Das Ergebnis war das, was wir heute die dünne Scheibe unserer Galaxis nennen. Die lange, eher bedächtige Erwachsenphase unserer Heimatgalaxie hatte begonnen. Eine weitere Kollision samt Verschmelzung mit einer einigermaßen massereichen Galaxie hätte die Dinge vielleicht ein wenig beleben können, aber das geschah nicht – ein eher ungewöhnliches Schicksal, verglichen mit anderen Galaxien. Alles andere als ungewöhnlich ist der allgemeine Trend: Eine produktive Frühphase, gefolgt von einem ruhigen Leben, scheint nach aktuellen Computersimulationen die Norm für die Galaxienentwicklung zu sein.
Das ist die neu rekonstruierte Version der Geschichte unserer Galaxie. Und was sich für eine Darstellung der menschlichen Geschichte wie eine Selbstverständlichkeit anhört – dass wichtige Ereignisse samt ihrer Daten genannt werden – ist für die Astronomie eher ungewöhnlich. Es ist sehr schwierig, verlässliche Daten für Ereignisse in der kosmischen Geschichte unserer Heimatgalaxie anzugeben. Dass dies in der neuen Studie gelungen ist und somit eine detaillierte Zeitleiste der Teenager-Jahre unserer Galaxie erstellt werden konnte, ist ein beachtlicher Fortschritt.
Die nächsten Schritte
Xiang und Rix planen derweil schon die nächsten Schritte. In nur einigen Jahren sollte es noch deutlich bessere und umfassendere Datensätze geben. Um das Jahr 2024 ist die vierte Daten-Veröffentlichung (Data Release 4, DR4) der Gaia-Mission der ESA zu erwarten.

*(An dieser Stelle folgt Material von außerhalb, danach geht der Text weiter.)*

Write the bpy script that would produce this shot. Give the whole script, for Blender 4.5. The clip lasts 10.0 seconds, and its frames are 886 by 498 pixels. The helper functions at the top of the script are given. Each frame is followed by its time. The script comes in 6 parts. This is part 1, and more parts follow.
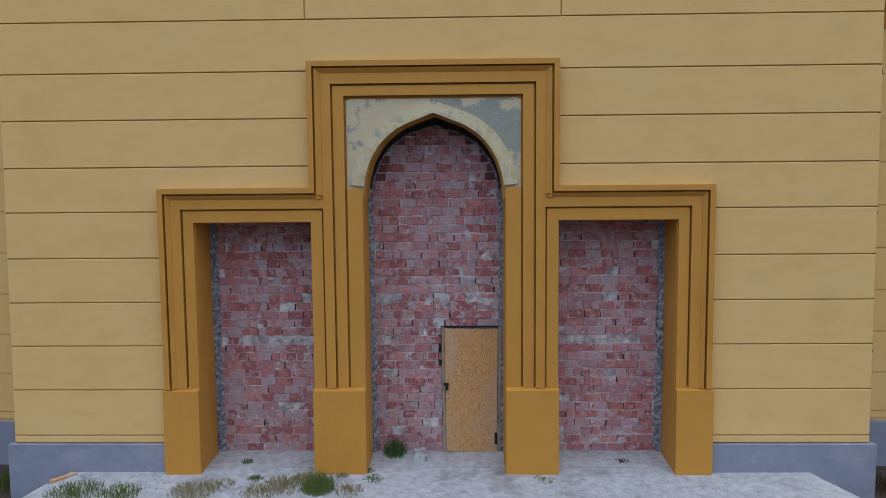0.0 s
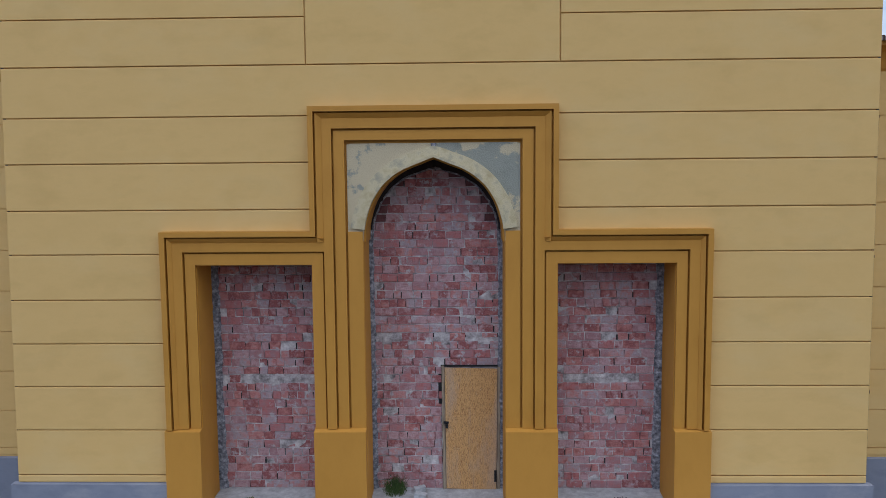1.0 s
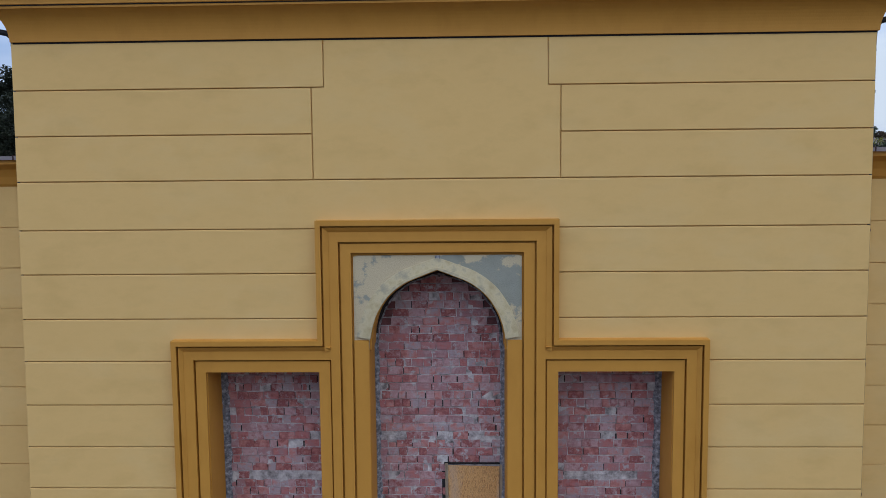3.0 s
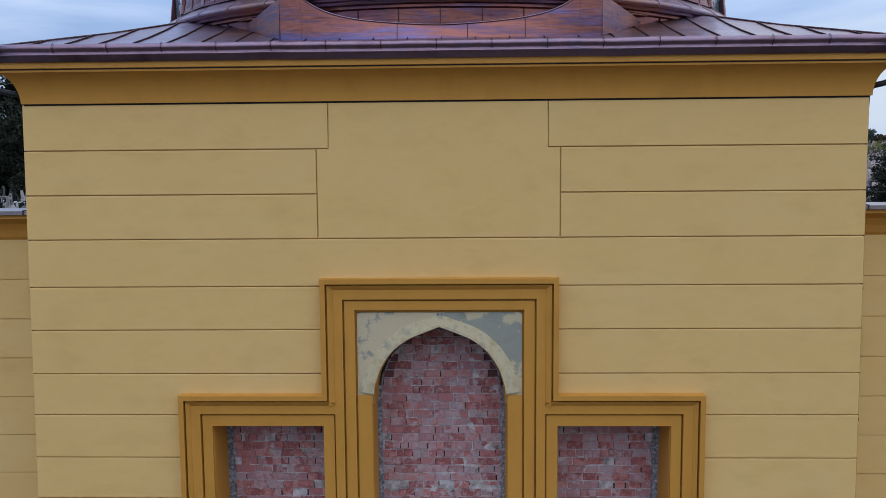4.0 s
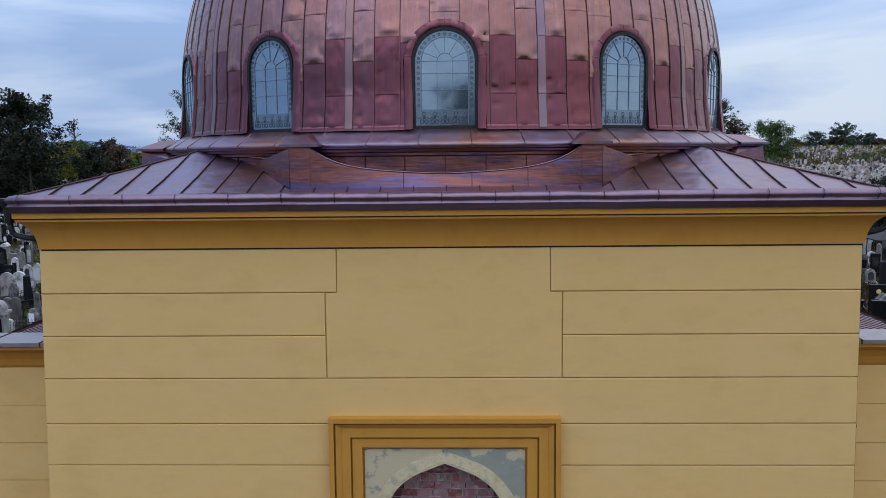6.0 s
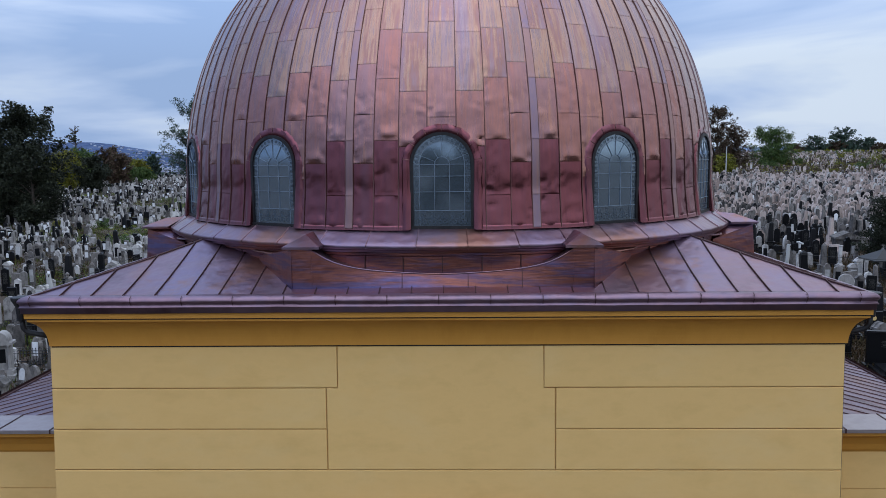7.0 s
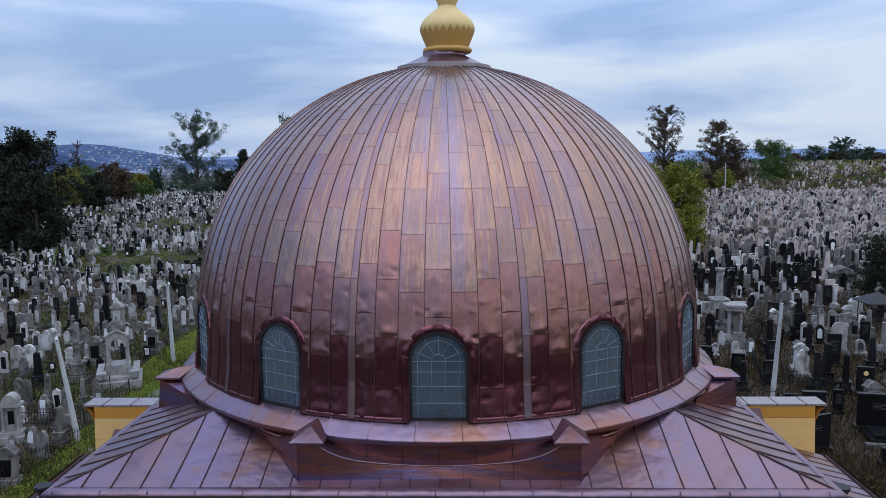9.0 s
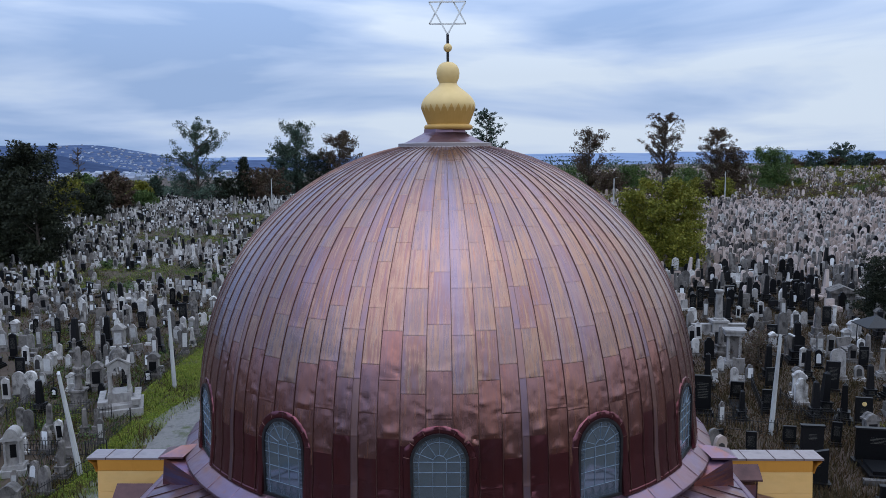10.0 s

Die präziseren Entfernungsmessungen (ermittelt über die Parallaxe) dieser Veröffentlichung sollten genaue Altersschätzungen für eine noch deutlich größere Anzahl von Sternen und über wesentlich größere Entfernungen hinweg ermöglichen.
Detaillierte spektroskopische Durchmusterungen decken den Nordhimmel derzeit ebenfalls nur bis zu vergleichsweise geringen Entfernungen ab. Das sollte sich dank Durchmusterungen wie SDSS-V und 4MOST ändern. Insgesamt stehen die Chancen gut, dass die hier beschriebene Pionierarbeit der Beginn eines neuen Kapitels der galaktischen Archäologie sein könnte, das auf großen Stichproben mit präzisen Sternaltern beruht.